September 11 happened 13 years ago today, completely changing the American concept of security and making the war on terror America’s top priority. With strong public support, the Bush administration defined a counterterrorism strategy that used the military to drive out and overthrow the Taliban, only to find out later that Saddam Hussein’s regime had no affiliation with al-Qaida. While the United States succeeded in crippling the source of al-Qaida’s 9/11 attacks, it was unable to extricate itself from the post-war reconstruction quagmire in Iraq and Afghanistan.
Obama’s criticism of the Bush administration’s counterterrorism strategy won him the presidential election. Henceforth, his rise to power focused on enacting policies to completely withdraw U.S. armed forces from Iraq starting in 2011, and from Afghanistan by 2014. The Obama administration originally hoped that withdrawing troops from the Middle East would ease the domestic political and economic predicament.
The Islamic State beheaded two American reporters last month in appalling videos and took control of a majority of the region, including the eastern part of Syria and the northern part of Iraq, which is forcing the Obama administration to reconsider its counterterrorism strategy in the Middle East. The return of U.S. armed forces to Iraq essentially throws Obama’s five-year effort to withdrawal U.S. troops from the region down the drain, paying no heed to America’s 10-year presence in the Middle East and the complete failure of U.S. counterterrorism efforts in the region. Obama is sitting on the fence, caught in a difficult dilemma. To demonstrate a renewed resolve to fight terrorism and prevent domestic criticism, the Obama administration declared a “proxy war” through the creation of three key initiatives intended to block the Islamic State’s tactics: carrying out air raids to cripple their power, backing Iraqi and Kurd troops to encircle and annihilate them, and supporting the Syrian opposition in getting rid of the Islamic State within Syria’s borders. However, don’t America’s initiatives to defeat the Islamic State have the clear-cut characteristics of extreme terrorism in and of themselves?

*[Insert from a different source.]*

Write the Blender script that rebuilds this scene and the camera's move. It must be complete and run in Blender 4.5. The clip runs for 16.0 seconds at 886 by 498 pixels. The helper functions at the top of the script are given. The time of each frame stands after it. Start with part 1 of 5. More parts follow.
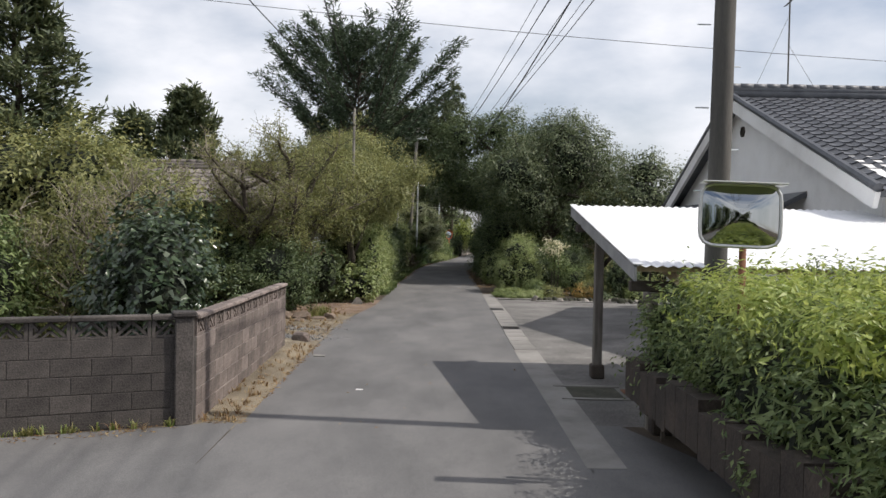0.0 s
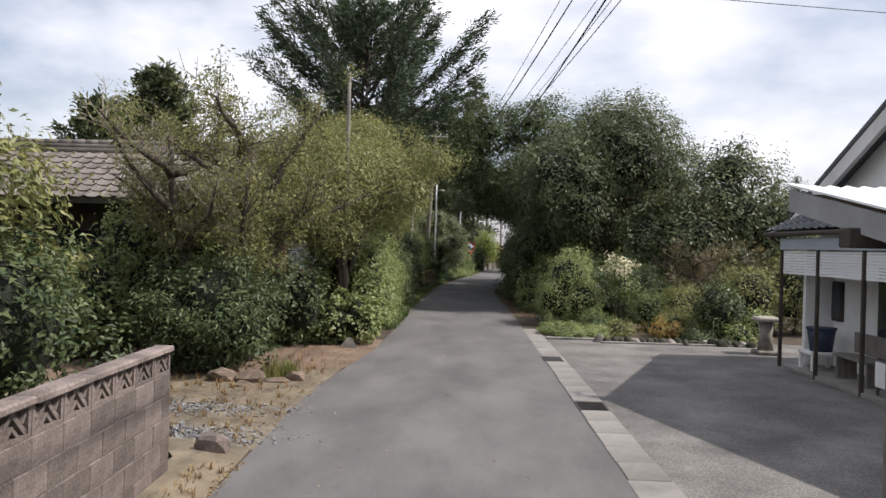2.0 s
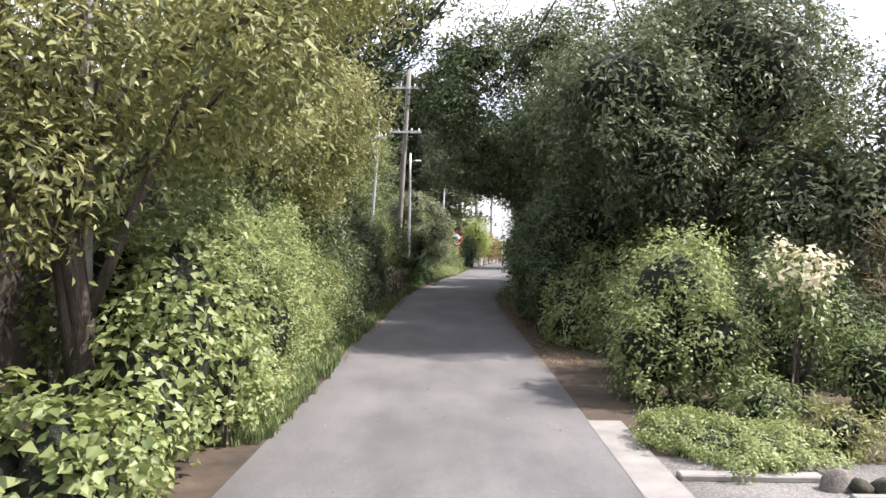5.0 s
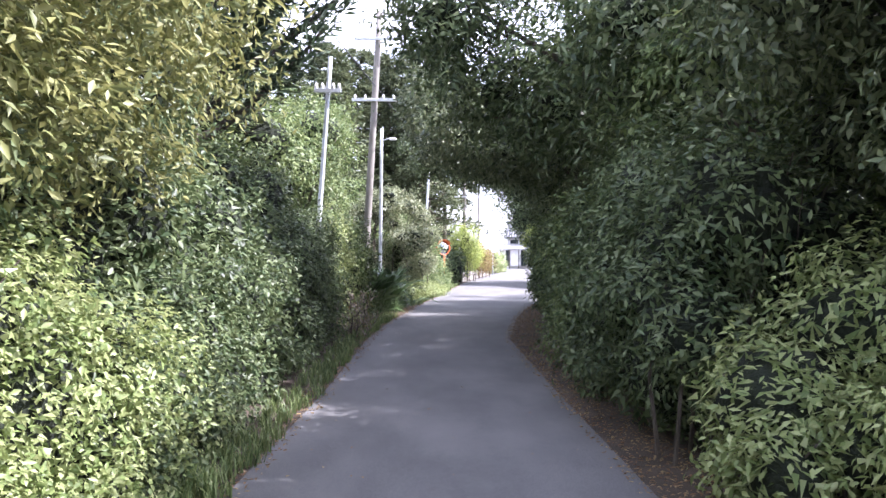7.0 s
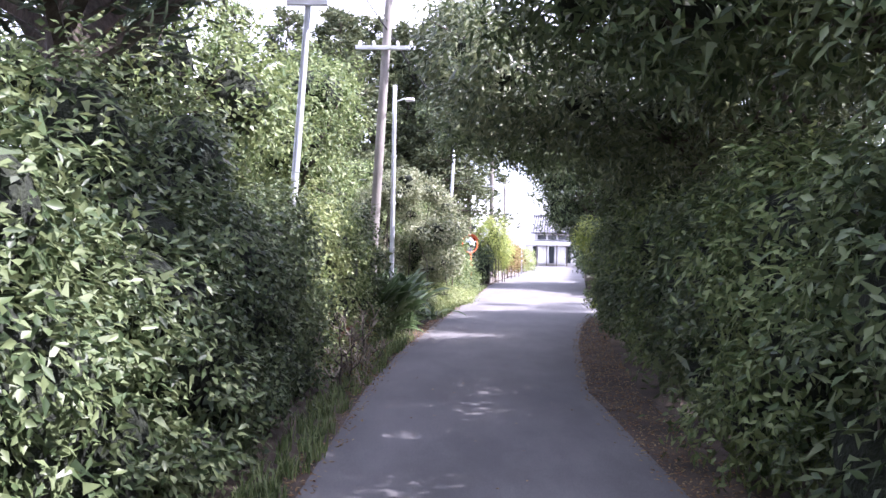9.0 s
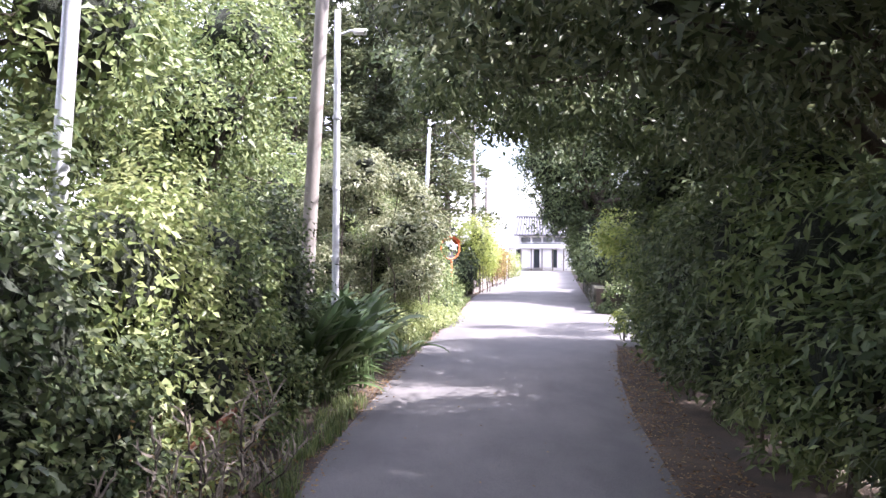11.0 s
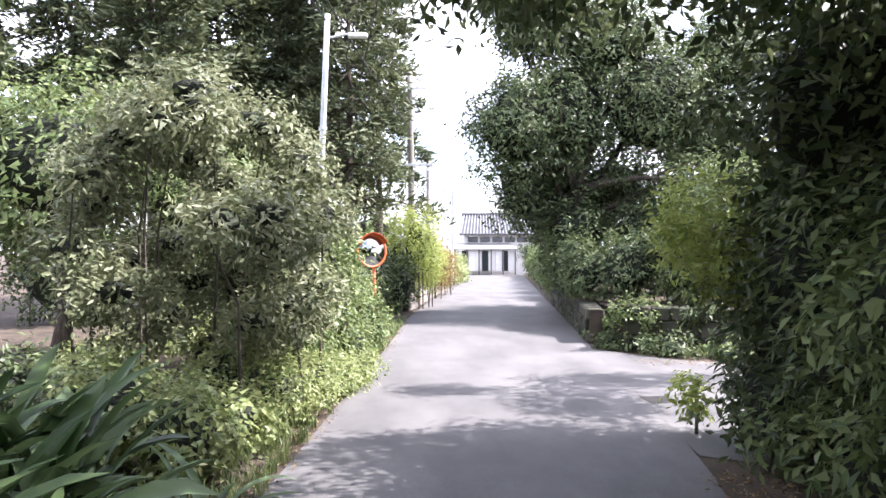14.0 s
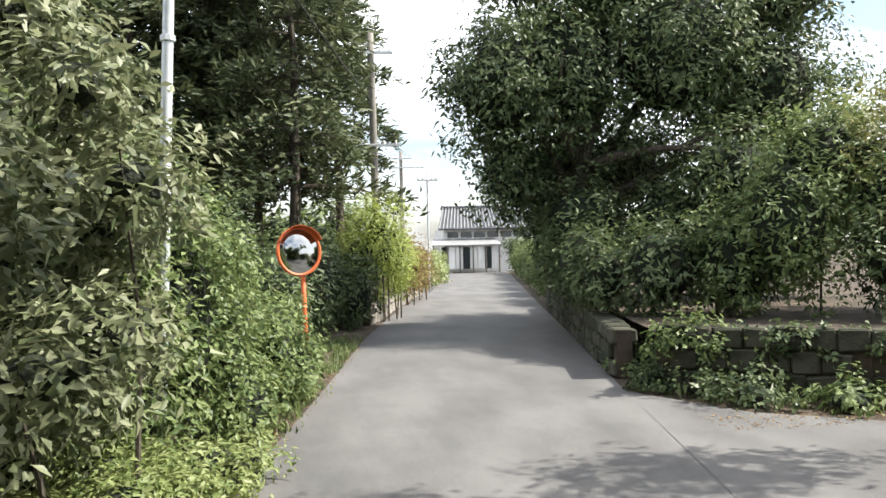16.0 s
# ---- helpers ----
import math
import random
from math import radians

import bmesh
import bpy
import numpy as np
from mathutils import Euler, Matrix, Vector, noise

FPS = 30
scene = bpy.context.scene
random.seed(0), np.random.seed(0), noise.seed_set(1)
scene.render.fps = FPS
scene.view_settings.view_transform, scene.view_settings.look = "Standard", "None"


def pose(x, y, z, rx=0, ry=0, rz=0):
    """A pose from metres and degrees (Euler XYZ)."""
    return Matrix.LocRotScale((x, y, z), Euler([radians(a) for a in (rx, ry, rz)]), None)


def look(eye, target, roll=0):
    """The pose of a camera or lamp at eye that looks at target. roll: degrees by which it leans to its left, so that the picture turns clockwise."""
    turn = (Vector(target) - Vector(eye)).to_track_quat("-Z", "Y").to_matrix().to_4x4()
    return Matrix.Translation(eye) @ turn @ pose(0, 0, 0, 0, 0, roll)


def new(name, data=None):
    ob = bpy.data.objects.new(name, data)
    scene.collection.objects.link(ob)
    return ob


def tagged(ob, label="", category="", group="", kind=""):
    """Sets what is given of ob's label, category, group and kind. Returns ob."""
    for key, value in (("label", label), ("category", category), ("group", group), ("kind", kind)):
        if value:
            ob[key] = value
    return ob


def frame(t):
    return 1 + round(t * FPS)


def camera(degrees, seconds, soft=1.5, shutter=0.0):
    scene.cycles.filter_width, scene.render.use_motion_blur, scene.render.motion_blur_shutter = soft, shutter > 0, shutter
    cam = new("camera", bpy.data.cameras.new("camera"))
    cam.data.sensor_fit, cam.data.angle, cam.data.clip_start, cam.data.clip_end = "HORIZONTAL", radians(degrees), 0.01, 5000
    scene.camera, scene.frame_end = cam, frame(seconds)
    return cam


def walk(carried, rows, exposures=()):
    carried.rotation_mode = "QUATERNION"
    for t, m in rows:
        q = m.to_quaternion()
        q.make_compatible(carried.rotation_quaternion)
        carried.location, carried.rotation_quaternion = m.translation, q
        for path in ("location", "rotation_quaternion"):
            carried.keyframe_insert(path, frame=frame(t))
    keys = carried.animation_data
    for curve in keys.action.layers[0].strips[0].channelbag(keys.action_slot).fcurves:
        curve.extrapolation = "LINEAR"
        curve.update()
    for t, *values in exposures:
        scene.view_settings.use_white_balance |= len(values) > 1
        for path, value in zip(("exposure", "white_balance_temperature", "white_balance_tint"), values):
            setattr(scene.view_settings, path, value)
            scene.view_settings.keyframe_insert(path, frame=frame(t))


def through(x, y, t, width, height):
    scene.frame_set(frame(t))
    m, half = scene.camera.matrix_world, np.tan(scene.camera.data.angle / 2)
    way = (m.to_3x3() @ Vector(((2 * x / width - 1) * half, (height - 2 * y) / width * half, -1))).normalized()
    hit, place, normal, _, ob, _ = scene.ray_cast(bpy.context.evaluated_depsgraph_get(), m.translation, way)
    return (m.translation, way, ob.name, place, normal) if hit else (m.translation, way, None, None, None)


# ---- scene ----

In fact, as if to reopen Pandora’s box, the United States is likely to re-enter the fight against terrorism in the Middle East and North Africa as if enchanted by a spell: U.S. armed forces will overthrow or cripple anti-American powers, only to have even more anti-American factions emerge soon after. After Saddam Hussein was overthrown, various extremist groups, including the Islamic State, treated Iraq as a haven to recharge their batteries; after the fall of the Gadhafi regime, a variety of anti-American extremist forces emerged in North Africa; and after Assad was weakened, entrenching Syria in a civil war, the Islamic State overtook a large area of the eastern part of the country. American efforts to counter terrorism in the Middle East are genuine, but always result in more chaos in the region. The Obama administration’s desire to finally break the curse in the Middle East and defeat the Islamic State is worth a further look.
Most importantly, it will take time to put all three stages of the strategy into place, as he will run into numerous domestic political, economic and social issues, making the outlook for the plan’s successful implementation during the remaining two years of his term not very optimistic. If Obama is unable to completely eradicate the Islamic State during his term, then there is a high degree of uncertainty whether it will be possible for the next president to continue to carry out these policies. If Obama focuses all of his international security strategy from here on out on coming up with a response to the Islamic State, then his repeated advertisement of the importance of engineering diplomacy and rebalancing to the Asia-Pacific is likely to be reduced to nothing, eventually becoming a mockery. Regardless of how he handles it, he is bound to leave his successor with a mess.
Over the past five years, the Obama administration’s international security strategy has been defined by the following characteristics: a clumsy display of “soft power” at the diplomatic level and the withdrawal of U.S. armed forces at the military level. The Obama administration never anticipated the challenge brought about by the Islamic State, and the necessity to deploy the use of military force on a large scale, which is why Obama remarked, “We don’t have a strategy yet to combat ISIS” in an interview last month. Constrained by domestic pressure, the Obama administration may be planning future air raids as a means of restoring military presence in Iraq and Syria, reviving strong criticism of the Bush administration’s counterterrorism policies in the Middle East. Of course, the Obama administration insists the military will not become involved in fighting a war on the ground, but this is just a far-fetched excuse to justify his decision to withdraw U.S. armed forces from the region. However, with such reluctance to involve the U.S. military, how will he manage to defeat the Islamic State?
It must be said that the Obama administration’s vow to build a global coalition against the Islamic State is a solid resolution, but whether or not it will actually succeed in defeating the Islamic State’s tactics remains to be seen. What is more clear is that in response to the Middle East’s extreme anti-American acts of terrorism, America is likely to return to the use of large-scale military force, but this time spread even more unchecked.